§ **To do**
Return, word for word, the lines from the line holding "curve.update()" through the line holding "scene.view_settings.keyframe_insert(path, frame=frame(t))". Include both end lines and no others.

§ **Recorded data**

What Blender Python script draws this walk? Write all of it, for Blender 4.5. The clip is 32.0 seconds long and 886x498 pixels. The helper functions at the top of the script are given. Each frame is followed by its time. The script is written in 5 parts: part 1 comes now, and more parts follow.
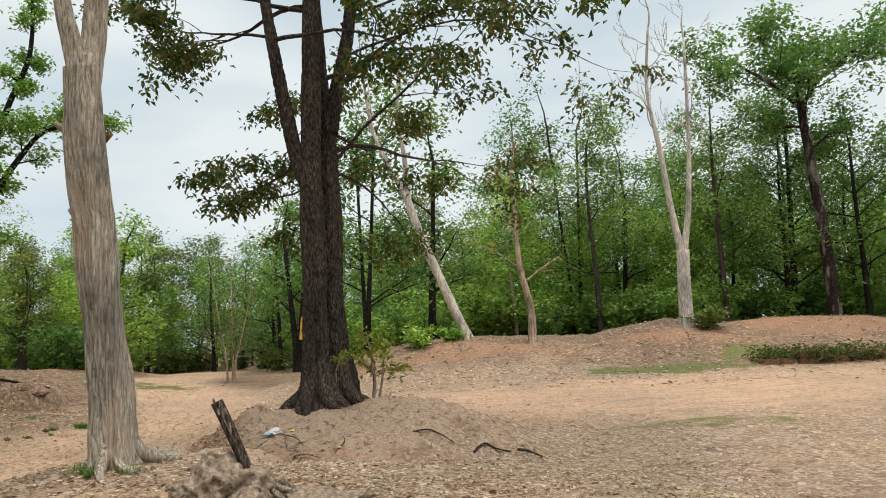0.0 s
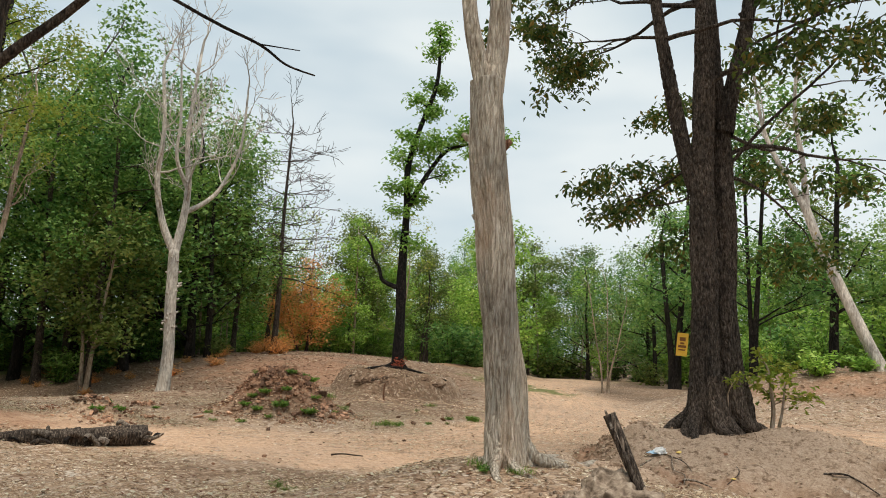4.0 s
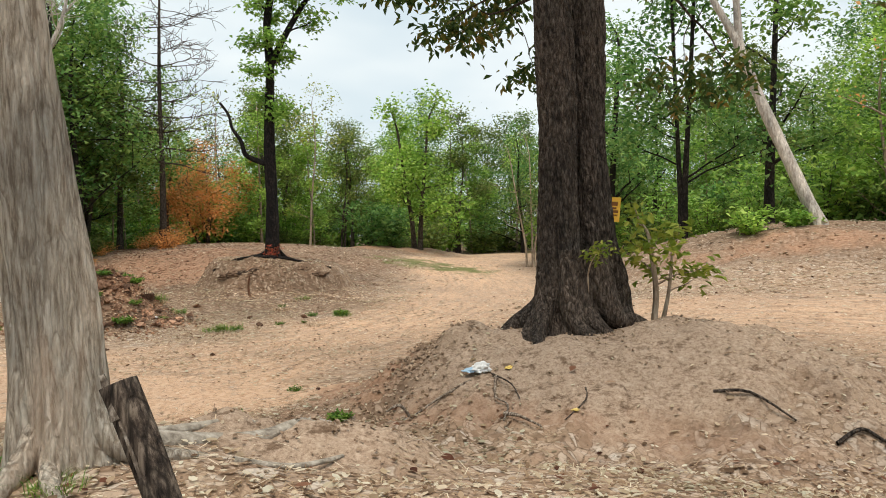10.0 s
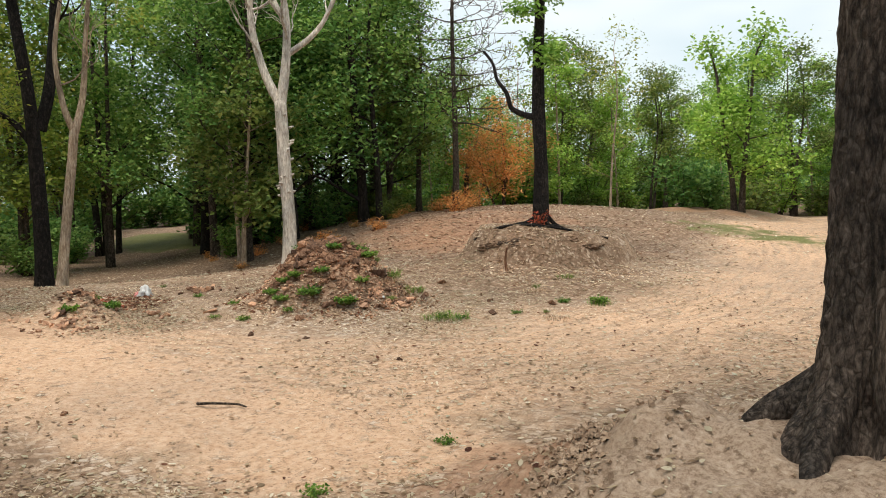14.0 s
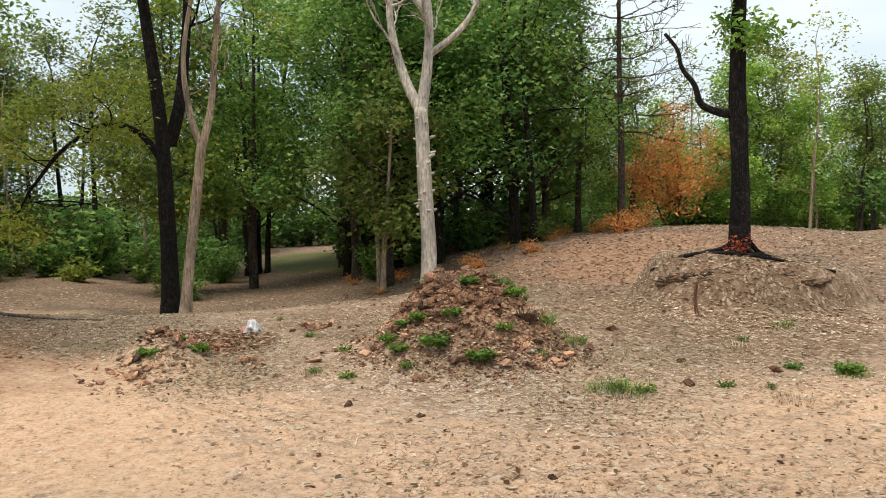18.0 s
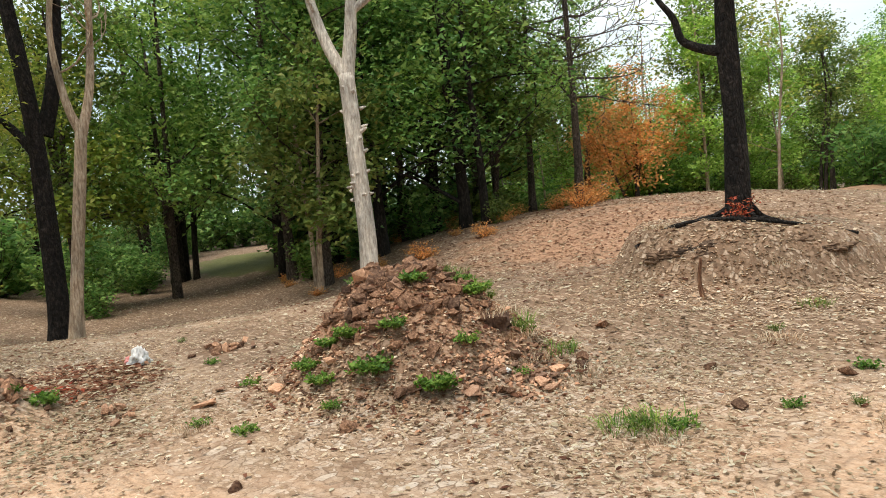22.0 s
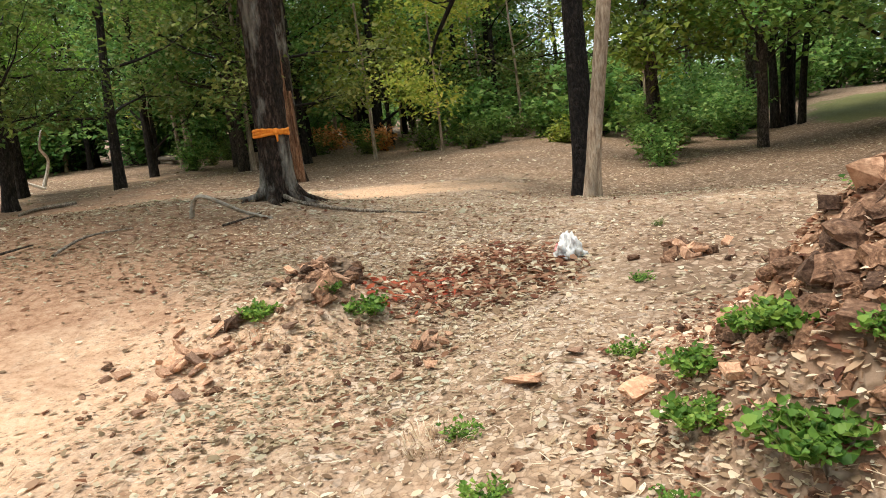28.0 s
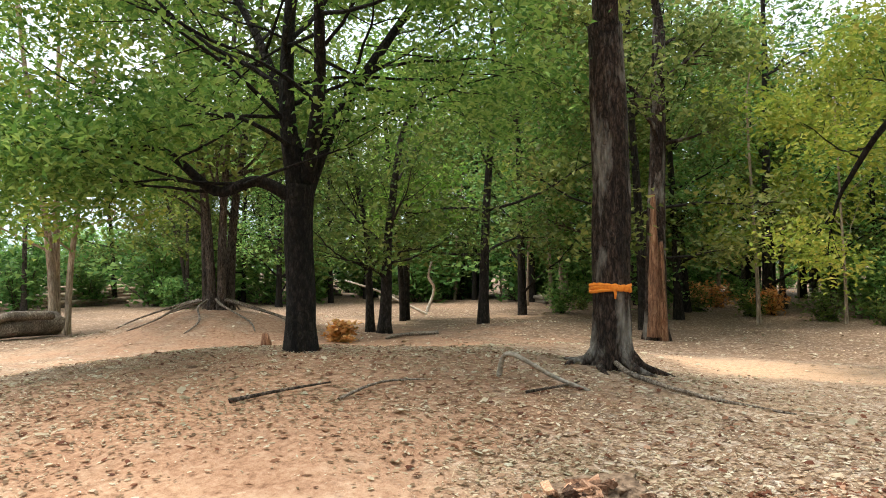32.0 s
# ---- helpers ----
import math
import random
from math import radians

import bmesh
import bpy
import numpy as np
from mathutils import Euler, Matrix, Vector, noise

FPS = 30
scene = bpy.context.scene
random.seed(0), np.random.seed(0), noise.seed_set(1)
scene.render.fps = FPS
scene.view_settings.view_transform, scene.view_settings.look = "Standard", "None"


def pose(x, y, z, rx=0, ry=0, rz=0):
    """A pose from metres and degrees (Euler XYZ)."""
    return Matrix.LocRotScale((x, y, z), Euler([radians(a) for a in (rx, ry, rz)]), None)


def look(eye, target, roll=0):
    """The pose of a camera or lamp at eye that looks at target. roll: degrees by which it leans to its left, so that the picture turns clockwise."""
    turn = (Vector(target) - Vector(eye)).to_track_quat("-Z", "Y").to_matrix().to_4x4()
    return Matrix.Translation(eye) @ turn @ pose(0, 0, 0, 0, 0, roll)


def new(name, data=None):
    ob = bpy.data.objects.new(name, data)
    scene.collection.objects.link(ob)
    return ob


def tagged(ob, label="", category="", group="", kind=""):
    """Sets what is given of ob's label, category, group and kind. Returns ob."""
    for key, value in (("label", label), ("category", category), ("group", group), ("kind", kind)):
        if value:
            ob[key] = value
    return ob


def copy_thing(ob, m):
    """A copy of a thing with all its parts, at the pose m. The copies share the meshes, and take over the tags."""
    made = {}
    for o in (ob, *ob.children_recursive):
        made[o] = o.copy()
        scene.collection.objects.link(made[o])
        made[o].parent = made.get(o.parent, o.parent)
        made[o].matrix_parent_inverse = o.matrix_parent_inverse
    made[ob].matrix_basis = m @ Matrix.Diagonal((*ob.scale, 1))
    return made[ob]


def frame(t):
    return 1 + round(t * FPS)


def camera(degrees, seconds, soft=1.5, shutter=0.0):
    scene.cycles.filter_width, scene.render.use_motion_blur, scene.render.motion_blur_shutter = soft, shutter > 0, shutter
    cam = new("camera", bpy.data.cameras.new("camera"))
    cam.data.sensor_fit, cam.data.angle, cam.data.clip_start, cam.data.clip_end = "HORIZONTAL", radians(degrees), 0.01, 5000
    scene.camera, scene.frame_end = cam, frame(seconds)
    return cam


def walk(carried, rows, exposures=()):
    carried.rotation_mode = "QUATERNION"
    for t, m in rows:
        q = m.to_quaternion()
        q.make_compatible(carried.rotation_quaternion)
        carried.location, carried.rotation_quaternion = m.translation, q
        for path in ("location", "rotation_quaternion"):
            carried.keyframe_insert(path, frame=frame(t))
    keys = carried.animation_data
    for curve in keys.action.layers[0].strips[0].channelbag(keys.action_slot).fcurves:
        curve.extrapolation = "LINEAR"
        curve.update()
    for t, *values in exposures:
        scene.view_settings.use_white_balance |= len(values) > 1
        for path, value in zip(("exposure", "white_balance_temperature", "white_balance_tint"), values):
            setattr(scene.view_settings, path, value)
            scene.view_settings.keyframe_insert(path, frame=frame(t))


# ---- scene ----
cam = camera(61.5, 32.0, 0.95)
METRES, EYE, TILT, LEAN, TURN = 20.05, 1.6, 0.0, 0.0, 0.6
ROWS = [
    (0.0, 0.0, 0.0, 0.0, 0.27, 7.29, 2.14),
    (0.5, -0.0024, 0.0006, 0.0003, 9.08, 6.99, -0.26),
    (1.0, -0.003, 0.0003, 0.0002, 16.65, 6.19, -1.45),
    (1.5, -0.0028, 0.0001, 0.0002, 21.12, 5.78, -2.0),
    (2.0, -0.0028, -0.0003, 0.0002, 24.67, 5.68, -2.08),
    (2.5, -0.0028, -0.0009, 0.0003, 27.46, 6.0, -2.07),
    (4.5, -0.0151, 0.0258, -0.0001, 27.97, 8.32, -2.87),
    (5.0, -0.0132, 0.0369, -0.0012, 26.94, 6.38, -2.2),
    (5.5, -0.0098, 0.0531, -0.0003, 25.09, 5.51, -2.3),
    (6.0, -0.0105, 0.0703, -0.0011, 23.84, 4.04, -0.91),
    (6.5, -0.0111, 0.0859, 0.0015, 21.84, 4.25, 0.64),
    (7.0, -0.0073, 0.1046, 0.0021, 21.92, 5.31, -0.08),
    (7.5, -0.0049, 0.1208, 0.0021, 23.79, 4.63, 0.14),
    (8.0, -0.0057, 0.1407, 0.004, 23.72, 5.07, 0.6),
    (8.5, -0.0046, 0.1575, 0.0039, 22.68, 5.14, 1.34),
    (9.0, -0.0031, 0.1768, 0.0044, 24.2, 3.2, 1.87),
    (9.5, -0.0023, 0.1976, 0.0037, 24.41, 0.92, 1.36),
    (10.0, 0.0005, 0.2164, 0.0026, 24.86, -1.14, 0.94),
    (10.5, 0.0035, 0.2366, 0.0031, 28.06, -2.83, 0.09),
    (11.0, 0.0024, 0.2585, 0.0039, 30.58, -3.37, -0.23),
    (11.5, 0.003, 0.277, 0.0051, 32.21, -4.3, 0.5),
    (12.0, 0.0012, 0.296, 0.0059, 39.27, -4.27, -0.81),
    (12.5, -0.0058, 0.3184, 0.0063, 44.08, -4.28, 1.09),
    (13.0, -0.0116, 0.3402, 0.0074, 45.57, -4.78, 2.07),
    (13.5, -0.0206, 0.361, 0.0093, 47.4, -4.88, 1.79),
    (14.0, -0.0349, 0.3785, 0.0114, 49.76, -4.01, 1.28),
    (14.5, -0.0479, 0.397, 0.013, 53.3, -2.48, 1.33),
    (15.0, -0.0606, 0.4111, 0.0146, 58.21, -0.96, 0.77),
    (15.5, -0.0774, 0.4229, 0.0156, 60.9, -0.86, -0.47),
    (17.5, -0.1415, 0.4638, 0.0138, 60.14, -1.77, 0.98),
    (18.0, -0.1616, 0.4737, 0.0121, 61.73, -2.3, 1.17),
    (18.5, -0.1803, 0.4794, 0.0103, 61.53, -3.0, 1.02),
    (19.0, -0.1952, 0.4861, 0.01, 59.11, -2.67, 1.86),
    (19.5, -0.2101, 0.4955, 0.0098, 58.17, -2.08, 2.67),
    (20.0, -0.2249, 0.5049, 0.0076, 56.71, -1.77, 3.45),
    (20.5, -0.2377, 0.5136, 0.0081, 55.11, -1.52, 4.77),
    (21.0, -0.2499, 0.5269, 0.0073, 55.4, -1.18, 4.82),
    (21.5, -0.26, 0.5364, 0.0054, 57.43, -2.88, 5.33),
    (22.0, -0.2772, 0.5452, 0.0041, 57.65, -3.32, 4.96),
    (22.5, -0.2914, 0.5535, 0.0025, 56.78, -4.62, 5.44),
    (23.0, -0.3083, 0.5636, 0.0007, 55.44, -5.46, 4.78),
    (23.5, -0.3263, 0.5743, -0.0003, 53.93, -5.94, 5.14),
    (24.0, -0.3403, 0.585, -0.0016, 52.82, -7.38, 5.78),
    (24.5, -0.3547, 0.5985, -0.0019, 55.61, -7.84, 4.82),
    (26.5, -0.4056, 0.651, -0.0048, 66.17, -9.02, 4.13),
    (27.0, -0.4213, 0.6569, -0.004, 80.57, -9.66, 4.69),
    (27.5, -0.4361, 0.6625, -0.0034, 96.43, -10.61, 5.86),
    (28.0, -0.4499, 0.6641, -0.0044, 104.32, -11.22, 5.73),
    (28.5, -0.4658, 0.6627, -0.0049, 109.15, -11.45, 3.73),
    (29.0, -0.4796, 0.6639, -0.0053, 112.0, -12.1, 3.32),
    (29.5, -0.4955, 0.6657, -0.005, 115.87, -11.57, 3.27),
    (30.0, -0.5112, 0.6621, -0.0065, 117.13, -9.97, 3.42),
    (30.5, -0.5217, 0.6579, -0.0039, 119.18, -6.6, 2.99),
    (31.0, -0.5281, 0.6581, -0.0012, 122.56, -2.08, 2.44),
    (31.5, -0.5321, 0.6576, 0.0004, 125.52, 0.96, 1.69),
    (32.0, -0.5322, 0.6553, -0.001, 133.6, 1.59, 0.83),
]
walk(cam, [(t, pose(0, 0, EYE, TILT, LEAN, TURN) @ pose(METRES * x, METRES * y, METRES * z, 90 + pitch, roll, yaw)) for t, x, y, z, yaw, pitch, roll in ROWS],
     [(0.0, -0.15), (6.0, -0.12), (12.0, 0.1), (19.0, 0.16), (24.0, 0.52), (28.0, 0.68), (32.0, 0.88)])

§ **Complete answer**
        curve.update()
    for t, *values in exposures:
        scene.view_settings.use_white_balance |= len(values) > 1
        for path, value in zip(("exposure", "white_balance_temperature", "white_balance_tint"), values):
            setattr(scene.view_settings, path, value)
            scene.view_settings.keyframe_insert(path, frame=frame(t))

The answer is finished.